La Cassazione con l’ordinanza n. 23390 del 30 agosto 2024 si è pronunciata sulla responsabilità della banca nel caso di pagamento di un assegno bancario non trasferibile a soggetto diverso dal legittimo prenditore, ribadendo l’orientamento consolidato della giurisprudenza di legittimità (Cass. Sez. 1, sentenze nn. 34107 e 34108 del 19/12/2019).  

Con il ricorso per cassazione la Banca aveva lamentato la falsa applicazione dell'art. 1176 c.c. non essendo possibile ravvisare alcuna responsabilità del cassiere, in quanto il titolo – che nel caso di specie era costituito da un assegno non trasferibile - non presentava segni di alterazione e contraffazione.
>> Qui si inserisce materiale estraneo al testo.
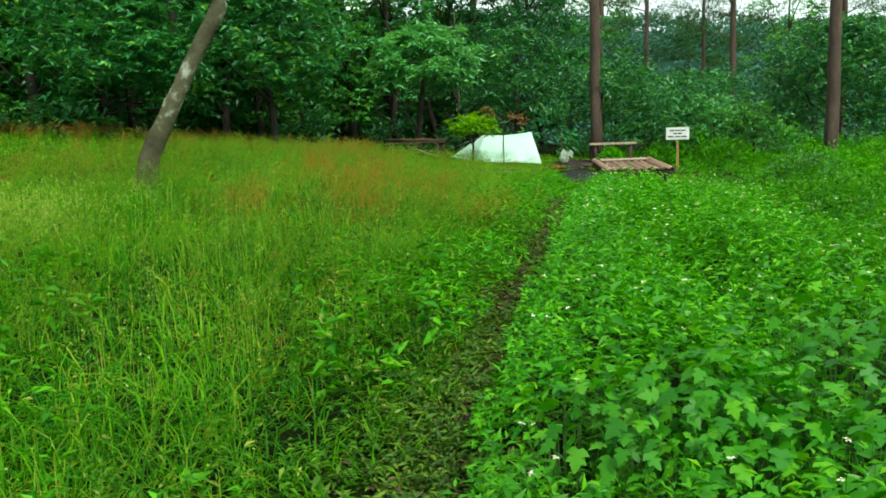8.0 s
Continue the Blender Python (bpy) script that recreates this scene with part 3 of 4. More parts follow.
for cx, cy in ((8.4, 13.2), (8.4, 13.7), (8.6, 14.3), (7.9, 13.9), (8.9, 15.4), (9.9, 16.6), (7.2, 13.1), (8.0, 12.4), (8.9, 14.8), (10.4, 15.6), (6.6, 13.8), (11.3, 16.9)):
    x, y = np.append(x, cx + 0.12 * rng.normal(size=24)), np.append(y, cy + 0.12 * rng.normal(size=24))
v, f = seed_heads(x, y, rng.uniform(0.4, 0.6, len(x)), 44, 0.042, 0.07, 0.4, 0.06)
stuff("rusty_seed_grass", v, f, RUSTY, "rust-red seed heads in drifts above the grass", "grass")
x, y = spread(34000, 2, 17, 7, 22)
d, s = trail(x, y)
keep = (d < -0.7) & (d > -8) & (swell(x, y, 0.8, 2.7) + 0.5 * swell(x, y, 0.35, 4.1) > -0.2) & (lowness(x, y) > 0.5) & (rng.uniform(size=len(x)) < 0.42)
x, y = x[keep], y[keep]
v, f = seed_heads(x, y, rng.uniform(0.36, 0.56, len(x)), 34, 0.052, 0.06, 0.45, 0.07)
stuff("golden_plume_grass", v, f, GOLDEN, "feathery golden-green grass plumes leaning over the meadow", "grass")

# white flowers above the herbs
x, y = spread(3800, 3, 17, 7, 16)
d, s = trail(x, y)
keep = in_view_band(d, 0.3, 4.5) & (rng.uniform(size=len(x)) < np.interp(s, [15, 18, 22, 27], [0.04, 0.4, 0.75, 1.0])) & (swell(x, y, 0.45, 2.2) + 0.6 * swell(x, y, 1.5, 0.8) > 0.05) & (mire(x, y) > 1.1)
x, y, d = x[keep], y[keep], d[keep]
n = len(x)
head = np.stack([x, y, land(x, y) + herb_height(x, y, d) + rng.uniform(0.0, 0.14, n)], 1)
az = rng.uniform(0, 6.28, n)[:, None] + np.arange(5)[None] * 1.257
pd = np.stack([np.cos(az), np.sin(az), 0.3 * rng.normal(size=(n, 5)) + 0.1], -1)
v, f = leaves(np.repeat(head, 5, 0), pd.reshape(-1, 3), 0.016, 0.011, 0.1, 0.1)
stuff("white_flowers", v, f, PETAL, "small white daisy-like flowers above the herbs", "flowers")
v, f = leaves(np.repeat(head, 3, 0) - [0, 0, 0.004], unit(rng.normal(size=(3 * n, 3)) * 0.4 + [0, 0, 1]), 0.01, 0.01, 0.3, 0.1)
stuff("flower_centres", v, f, POLLEN, "yellow centres of the white flowers", "flowers")
foot = head - [0, 0, 0.3]
v, f = blades(foot, np.tile([0.01, 0.0, 1.0], (n, 1)), 0.3, 0.003, 0.05)
stuff("flower_stalks", v, f, STEM, "thin green flower stalks", "flowers")


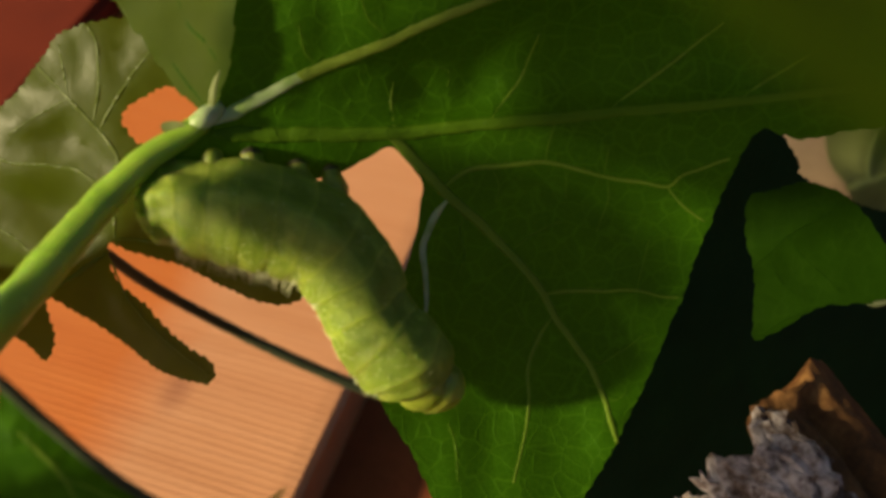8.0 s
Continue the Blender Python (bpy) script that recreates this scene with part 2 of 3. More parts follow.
SKIN_BODY = body_material()
CLAW = soft_material("dark_claw", (0.015, 0.013, 0.008), (0.03, 0.025, 0.012), rough=0.5, sub=0.0)
WART = soft_material("pale_wart", (0.26, 0.33, 0.08), (0.34, 0.4, 0.14), rough=0.45, sub=0.2, scale=0.001)
HAIR = soft_material("pale_hair", (0.5, 0.55, 0.3), (0.6, 0.62, 0.4), rough=0.5, sub=0.0)
WOOD = wood_material()
BRICK = rough_material("red_fired_clay", [(0.3, (0.09, 0.010, 0.003)), (0.55, (0.125, 0.015, 0.004)), (0.75, (0.16, 0.025, 0.008))], 60, 700, bumpy=0.3)
CLAY = rough_material("red_clay_ground", [(0.3, (0.155, 0.040, 0.013)), (0.55, (0.235, 0.063, 0.020)), (0.75, (0.30, 0.092, 0.034))], 60, 700)
BARK = rough_material("grey_bark", [(0.36, (0.03, 0.018, 0.012)), (0.44, (0.095, 0.065, 0.052)), (0.52, (0.29, 0.255, 0.26)), (0.66, (0.52, 0.48, 0.51))], 150, 800, bumpy=0.9)
LEAF_DRY = leaf_material("dry_leaf", (0.42, 0.38, 0.28), (0.5, 0.45, 0.34), (0.45, 0.38, 0.25), 0.3, rough=0.6, vein=0.3, gloss=0.2)
DEADWOOD = rough_material("dead_wood", [(0.34, (0.035, 0.015, 0.006)), (0.5, (0.11, 0.047, 0.013)), (0.7, (0.25, 0.125, 0.04))], 200, 1100, rough=0.7)
# paler than the clay: the light on that patch is put into the colour
PINKSTONE = rough_material("pink_stone", [(0.3, (0.10, 0.068, 0.044)), (0.6, (0.145, 0.102, 0.068)), (0.8, (0.19, 0.14, 0.098))], 70, 600)


# ---------- ground and board ----------
def ground():
    bm = bmesh.new()
    bmesh.ops.create_grid(bm, x_segments=40, y_segments=40, size=60)
    for v in bm.verts:
        v.co.z = 0
    return tagged(part("ground", bm, CLAY), "dark red-brown clay ground in shade", "ground", kind="structure")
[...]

Il titolo era stato legittimamente negoziato in favore di un soggetto identificato e corrispondente dal punto di vista anagrafico al beneficiario indicato nell'assegno.

A fronte di tali circostanze il funzionario di banca non aveva alcun ulteriore obbligo di accertamento ai fini della identificazione del prenditore. I documenti successivamente sono risultati falsi.

Per la ricorrente, nel caso in cui l'eventuale irregolarità (falsificazione ed alterazione) dei requisiti esteriori del titolo non sia immediatamente rilevabile usando la normale diligenza inerente all'attività bancaria, non può dirsi sussistente un obbligo per l’istituto di credito di predisporre un’attrezzatura qualificata dal punto di vista tecnologico al fine di verificare l'autenticità delle sottoscrizioni o di altre contraffazioni dei titoli presentati per la riscossione. Nell’affermare quanto sopra la Banca nel ricorso ha quindi richiamato l’orientamento giurisprudenziale di legittimità in materia costituito da Cass. 1377/2016; Cass. 16332/2016; Cass. 26947/2016.

In sintesi, la questione sottoposta allo scrutinio della Corte riguarda l’identificazione dello sforzo di diligenza richiesto all'operatore bancario in caso di presentazione all'incasso di titolo non alterato o contraffatto mediante documento di identità anch'esso privo di alterazioni.

La Cassazione ha ritenuto il ricorso fondato affermando che per l’accertamento della responsabilità del cassiere costituisce principio consolidato della giurisprudenza di legittimità (Cass. Sez. 1, sentenze nn. 34107 e 34108 del 19/12/2019) quello secondo cui «In materia di pagamento di un assegno di traenza non trasferibile in favore di soggetto non legittimato, al fine di valutare la sussistenza della responsabilità colposa della banca negoziatrice nell'identificazione del presentatore del titolo, la diligenza professionale richiesta deve essere individuata ai sensi dell'art. 1176, comma 2, c.c., che è norma «elastica», da riempire di contenuto in considerazione dei principi dell'ordinamento, come espressi dalla giurisprudenza di legittimità, e dagli «standards» valutativi esistenti nella realtà sociale che, concorrendo con detti principi, compongono il diritto vivente; è stato in particolare precisato che non rientra in tali parametri la raccomandazione, contenuta nella circolare ABI del 7 maggio 2001 indirizzata agli associati, che segnala l'opportunità per la banca negoziatrice dell'assegno di traenza di richiedere due documenti d'identità muniti di fotografia al presentatore del titolo, perché a tale prescrizione non può essere riconosciuta alcuna portata precettiva, e tale regola prudenziale di condotta non si rinviene negli standard valutativi di matrice sociale ovvero ricavabili dall'ordinamento positivo, posto che l'attività di identificazione delle persone fisiche avviene normalmente tramite il riscontro di un solo documento d'identità personale.».

Neppure è richiesta, ai fini dell’individuazione dello sforzo di diligenza richiesto alla Banca dall'art. 1176, comma 2, c.c., l’identificazione a mezzo di due documenti identificativi muniti di fotografia, “posto che l'attività di identificazione delle persone fisiche avviene normalmente tramite il riscontro di un solo documento d'identità personale”.

In definitiva, nel caso di assegno circolare in cui sono assenti evidenti segni di contraffazione e di documento di identità anch’esso privo di elementi di criticità tali da far sospettare la apocrifia dei medesimi, ha concluso la Cassazione, “lo sforzo di diligenza esigibile al cassiere, nel caso di insussistenza di ulteriori anomalie significative, è assolto con la verifica dell'esatta corrispondenza delle generalità anagrafiche riportate sul documento di identità con quelle indicate nel titolo”.